Startups with ties to N.C. State and UNC-Chapel Hill have added fresh capital to support their growth.

Medicom Technologies recently filed paperwork with the U.S. Securities and Exchange Commission for a nearly $4.9 million raise, which increases the firm's fundraising this year to nearly $9 million.

This follows the company in late March filing paperwork for a roughly $4.1 million raise.

Proceeds from the new raise will be used for working capital, according to the filing signed by CEO Michael Rosenberg. The company raised the money from 11 investors.

Rosenberg and Malcolm Benitz cofounded Medicom in 2015 while at N.C. State to develop a health information network that connects disparate data silos through a single interface. The company's technology enables providers, patients and others to access and share relevant health information, such as medical images and reports, that exists across various sources.

Medicom emerged from stealth mode in 2018 and raised $10 million in a Series A round. With that funding, the company established a commercially viable product and signed contracts with the Department of Veteran Affairs and other large health systems.

The company in November 2021 closed a $21.8 million Series B round.
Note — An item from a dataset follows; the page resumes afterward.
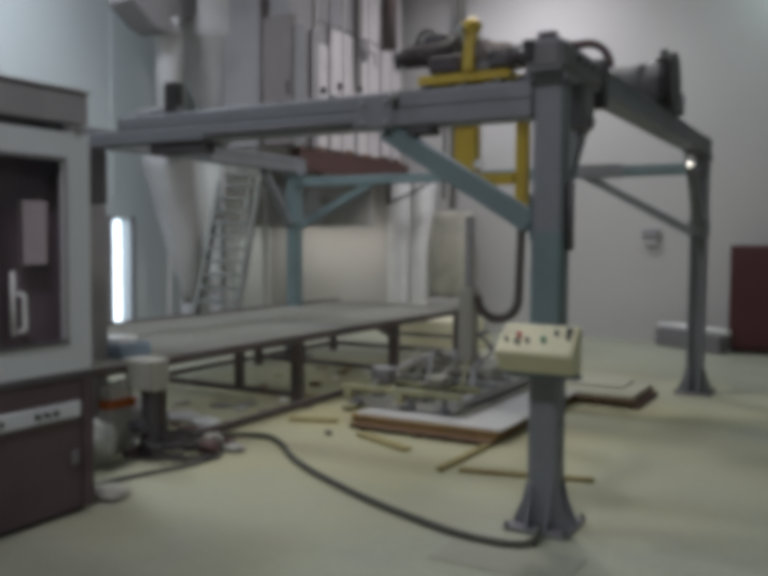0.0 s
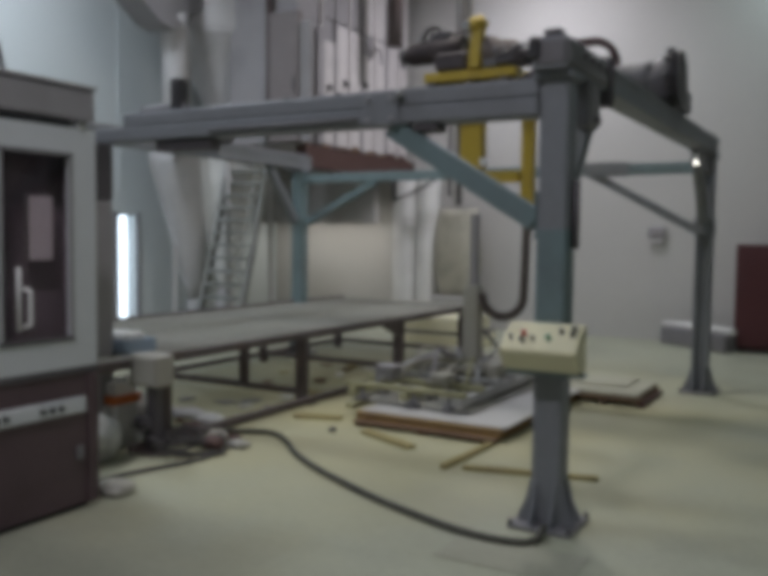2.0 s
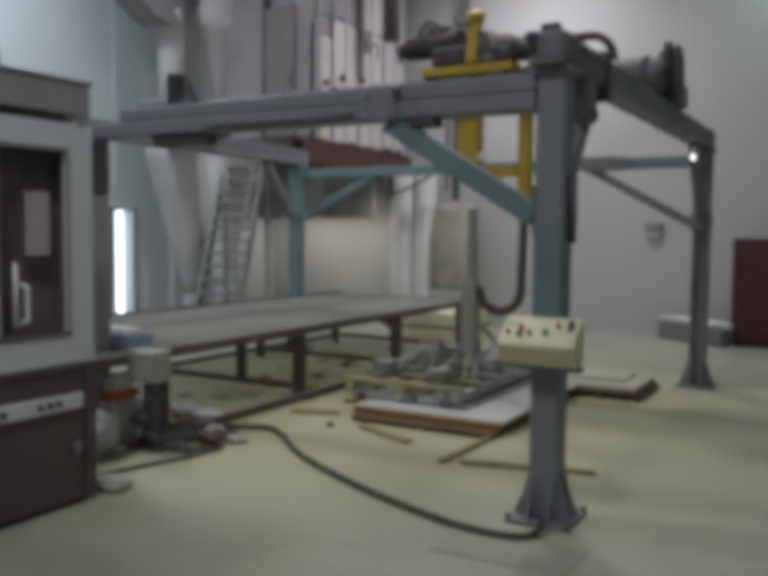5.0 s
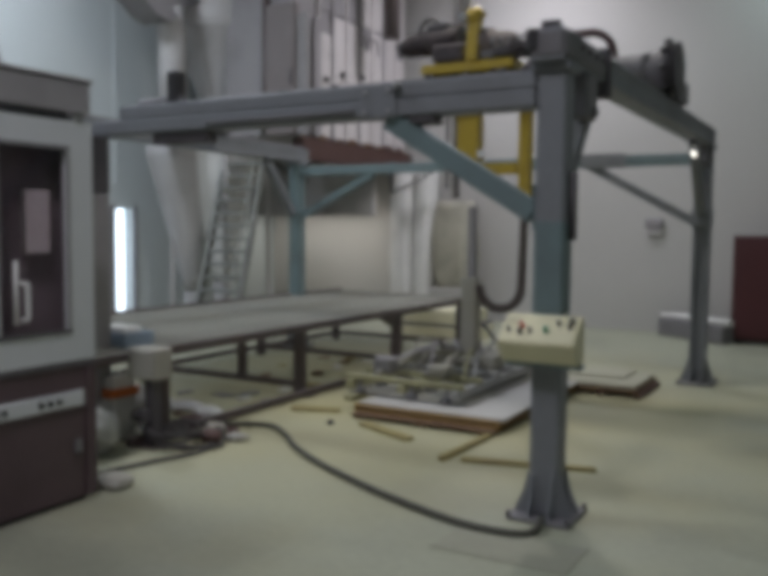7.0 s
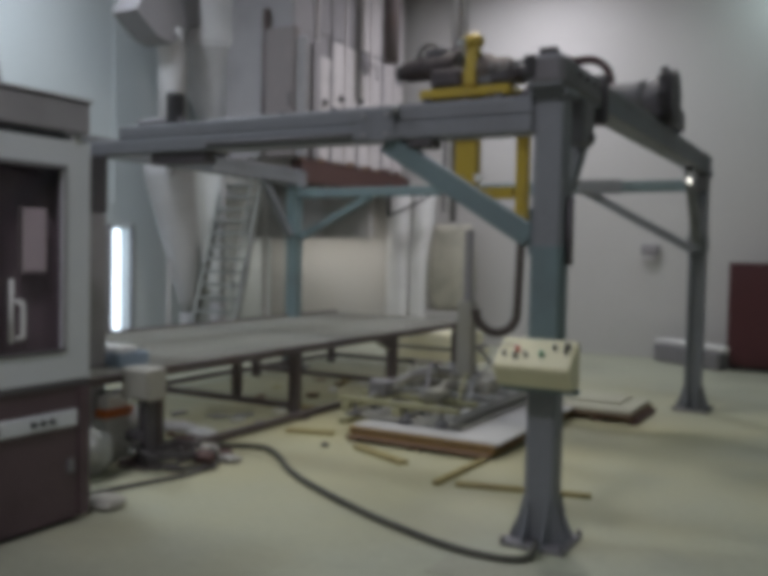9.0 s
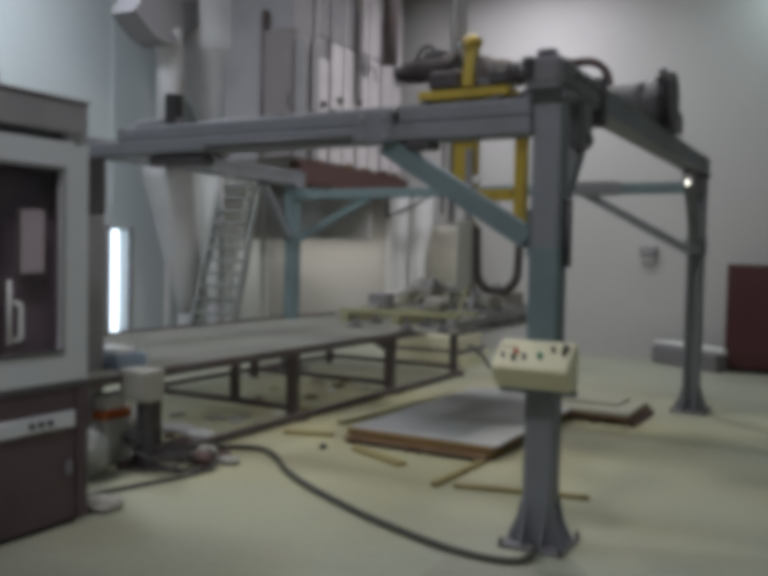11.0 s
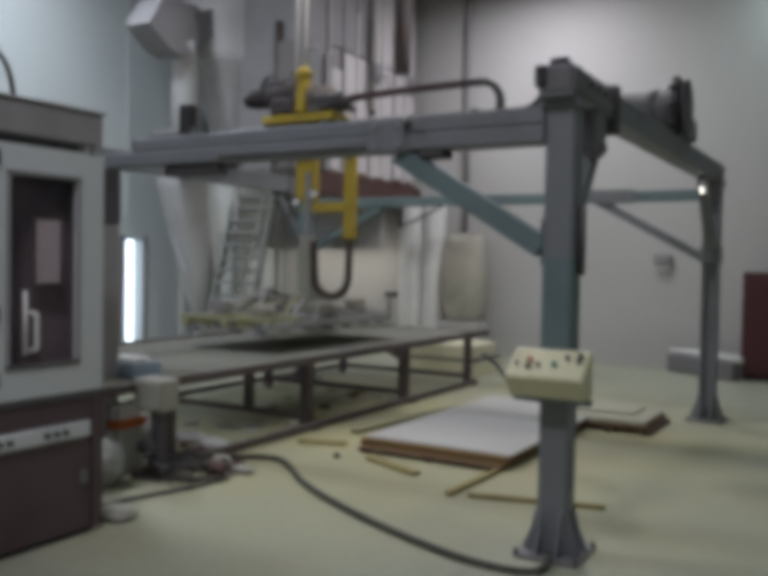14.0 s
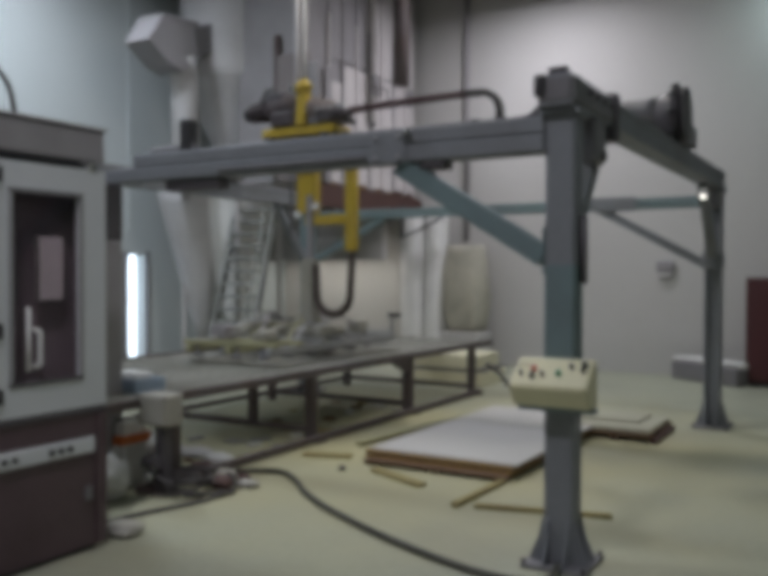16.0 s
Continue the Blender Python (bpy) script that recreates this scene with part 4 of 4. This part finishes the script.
def orange_bin():
    o = thing("parts_bin", "orange plastic parts bin under the table", "bin", (-4.98, 4.46, 0))
    part("stand", box(-0.16, -0.10, 0.0, 0.2, 0.12, 0.33, 0.006), M_SACK, o, "pale stand")
    part("bin", prism([(-0.2, 0.334), (0.20, 0.334), (0.23, 0.40), (-0.2, 0.40)], "y", -0.12, 0.14), M_ORANGE, o)
    part("paper", box(-0.14, -0.1, 0.402, 0.20, 0.10, 0.50, 0.004), M_WHITE, o)
    return o


orange_bin()


def batten(label, a, b, w, h, m):
    a, b = Vector(a), Vector(b)
    o = tagged(link("batten", bar((a.x, a.y, h / 2), (b.x, b.y, h / 2), w, h, 0.004), m), label, "batten", "battens on the floor")
    return o


batten("yellowish wooden batten on the floor by the pallet", (-2.50, 5.20), (-2.47, 5.98), 0.05, 0.035, M_WOOD)
batten("dark-ended wooden batten lying across the floor", (-2.38, 5.27), (-1.50, 5.50), 0.045, 0.03, M_WOOD)
batten("short yellowish batten in front of the pallet", (-3.52, 5.84), (-2.95, 5.58), 0.09, 0.03, M_WOOD)
batten("yellowish batten beside the table foot", (-4.36, 6.02), (-3.95, 6.16), 0.09, 0.03, M_WOOD)
batten("olive batten lying beside the pallet", (-4.15, 6.6), (-3.95, 8.6), 0.08, 0.05, M_OLIVE)


def small_pallet():
    p = thing("small_pallet", "low pallet of pale boards with rusty edges", "pallet", (-2.20, 8.55, 0))
    for x in (-0.42, 0.0, 0.36):
        part("bearer", box(x - 0.04, -0.42, 0, x + 0.04, 0.42, 0.05, 0.003), M_RUST, p)
    part("board", box(-0.48, -0.44, 0.051, 0.36, 0.44, 0.085, 0.004), M_BEARER, p)
    part("board", box(-0.46, -0.42, 0.086, 0.34, 0.42, 0.125, 0.004), M_FLOORISH, p)
    part("board", box(-0.46, -0.10, 0.1255, 0.16, 0.40, 0.15, 0.004), M_FLOORISH, p)
    return p


small_pallet()
tagged(link("small_stone", tube([(-3.77, 5.74, 0.0), (-3.77, 5.74, 0.02), (-3.765, 5.74, 0.035)], [0.035, 0.03, 0.015], 8), M_BLACK), "small black cap lying on the floor", "cap")


def board_pile():
    p = thing("board_pile", "low pile of pale yellow boards behind the table", "boards", (-5.45, 11.3, 0))
    for k, (x0, x1, z0, z1) in enumerate(((-0.55, 0.62, 0.0, 0.20), (-0.5, 0.60, 0.203, 0.24), (-0.55, 0.52, 0.243, 0.44))):
        part("board", box(x0, -0.35, z0, x1, 0.5, z1, 0.006), M_DARK if k == 1 else M_PALE, p)
    return p


board_pile()
tagged(link("floor_hose", tube(smooth_line([(-4.50, 10.35, 0.40), (-4.30, 10.3, 0.30), (-4.05, 10.2, 0.12), (-3.6, 10.3, 0.06), (-3.1, 10.6, 0.05)], 8), 0.028, 8, 0.004), M_RUBBER), "dark ribbed hose trailing from the table to the floor", "hose")
clump("sack", "grey dusty sack on the floor behind the stack", "sack", (-3.7, 10.7, 0), (0.42, 0.3, 0.34), M_CYCLONE, 3)

# thin slab put in for a darker patch of floor before the front post
tagged(link("floor_dark_patch", box(-1.85, 3.74, 0.0, -1.15, 4.12, 0.006, 0.002), M_PATCH), "thin slab for a darker patch on the floor", "plate", kind="structure")


def red_cabinet():
    r = thing("red_cabinet", "dark red steel cabinet standing by the wall", "cabinet", (-0.95, 13.3, 0))
    part("body", box(-0.70, -0.30, 0.06, 0.85, 0.35, 1.56, 0.012), M_REDBOX, r)
    part("door", box(-0.68, -0.325, 0.10, 0.06, -0.303, 1.53, 0.006), M_REDBOX, r)
    part("door", box(0.075, -0.325, 0.10, 0.83, -0.303, 1.53, 0.006), M_REDBOX, r)
    part("plinth", box(-0.66, -0.27, 0, 0.81, 0.33, 0.06, 0), M_BLACK, r)
    part("handle", box(0.0, -0.345, 0.8, 0.03, -0.327, 0.95, 0.004), M_DARK, r)
    return r


red_cabinet()


def wall_bench():
    b = thing("wall_duct", "low grey duct box with a pale rounded top along the wall", "duct")
    part("body", bar((-2.72, 13.62, 0.13), (-1.66, 12.85, 0.13), 0.22, 0.26, 0.02), M_GREY, b)
    part("cover", tube([(-2.76, 13.65, 0.31), (-2.3, 13.31, 0.32), (-1.62, 12.82, 0.31)], [0.03, 0.05, 0.05], 12), M_FILTER, b)
    return b


wall_bench()


def wall_fixture():
    w = thing("wall_fixture", "small grey fixture on the plastered wall", "fixture", (-2.94, Y1, 1.62))
    part("housing", box(-0.14, -0.09, 0.02, 0.14, 0.0, 0.20, 0.03), M_MAUVE, w)
    part("shade", box(-0.11, -0.08, -0.08, 0.11, 0.0, 0.016, 0.02), M_CYCLONE, w)
    return w


wall_fixture()
tagged(link("wall_pipe", tube([(-6.38, 13.75, 2.2), (-6.38, 13.75, 7.55)], 0.05, 8), M_MAUVE), "thin brown-grey vertical pipe on the wall", "pipe")


# ---- dust extraction behind the gantry ----
def dust_filter():
    f = thing("dust_filter", "tall white dust filter with panelled face over a red-brown beam", "filter unit")
    x = -7.35
    part("casing", box(x - 1.3, 10.2, 2.98, x - 0.03, 13.6, ZC, 0.02), M_MAUVE, f, "mauve-grey filter casing")
    ys = [10.78 + 0.40 * k for k in range(8)]
    for k, y in enumerate(ys[:-1]):
        part("panel", box(x - 0.028, y + 0.02, 3.02, x, y + 0.38, 4.9 if k % 3 else 4.6, 0.006), M_PANEL, f)
        part("rib", box(x - 0.028, y - 0.018, 3.0, x + 0.03, y + 0.018, 5.6, 0.004), M_MAUVE if k % 2 else M_PANEL, f)
        part("upper_panel", box(x - 0.028, y + 0.02, 4.95, x - 0.004, y + 0.38, 6.55, 0.006), M_PANEL if k > 2 else M_MAUVE, f)
    part("access_door", box(-7.78, 10.06, 2.98, -7.26, 10.197, 4.86, 0.012), M_DOORBROWN, f, "brown-grey access door of the casing")
    part("door_handle", box(-7.34, 10.03, 3.7, -7.31, 10.058, 3.9, 0.006), M_DARK, f)
    part("corner_strip", box(-7.255, 10.10, 2.98, -7.07, 10.197, 4.70, 0.01), M_MAUVE, f)
    part("dark_strip", box(x + 0.032, 10.62, 3.0, x + 0.06, 10.80, 4.78, 0.006), M_MAUVE, f)
    part("beam", box(x - 0.16, 10.35, 2.63, x + 0.04, 13.8, 2.96, 0.008), M_RUST, f, "red-brown steel beam")
    rnd = random.Random(31)
    for k in range(22):
        y, h, w = 10.42 + 0.148 * k + rnd.uniform(-0.05, 0.05), rnd.uniform(0.02, 0.11), rnd.uniform(0.06, 0.16)
        part("deposit", prism([(y - w, 2.961), (y + w, 2.961), (y + w * 0.6, 2.961 + h * 0.7), (y - w * 0.1, 2.961 + h), (y - w * 0.7, 2.961 + h * 0.5)], "x", x + 0.001, x + 0.038), M_RUST if k % 3 else M_BEARER, f)
    for y, z in ((10.98, 3.86), (11.45, 4.0), (12.05, 4.05)):
        part("clip", box(x + 0.002, y - 0.04, z, x + 0.06, y + 0.05, z + 0.08, 0.01), M_BLACK, f)
    for y in (11.9, 12.3):
        part("hook", tube(smooth_line([(x + 0.04, y, 4.75), (x + 0.1, y + 0.1, 4.72), (x + 0.1, y + 0.16, 4.5)], 5), 0.02, 6), M_MAUVE, f)
    return f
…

Raleigh-based venture capital firm Oval Park Capital led that round, which also included investments from Vocap Partners, Grayhawk Capital and Cone Health Ventures.

A company with ties to UNC also added capital this month.

EpiCypher filed paperwork showing the company has raised $3.3 million of equity from a single investor. The company will use proceeds from the offering for working capital, according to the SEC filing signed July 1 by company president and co-founder James Bone.

The company said it could not yet publicly discuss the raise.

This is the first time in more than a decade that EpiCypher has disclosed financing activity with the SEC. In 2013, the company submitted three filings for fundraising totaling $65,300.

EpiCypher has also been one of the Triangle's top recipients of funding from the National Institutes of Health — aside from local universities. The company last year received about $12.6 million in grant awards. This was up from $11.9 million in 2022 and $8.4 million in 2021, according to data from Blue Ridge Institute for Medical Research, a nonprofit based in western North Carolina that releases annually lists of NIH recipients

EpiCypher, which spun out from UNC, develops reagents and tools for the study of chromatin regulation and to support epigenetics-focused drug development. Chromatin is a mixture of DNA and proteins found in cells.

Epigenetics "is a field of study focused on changes in DNA that do not involve alterations to the underlying sequence," according to the National Human Genome Research Institute.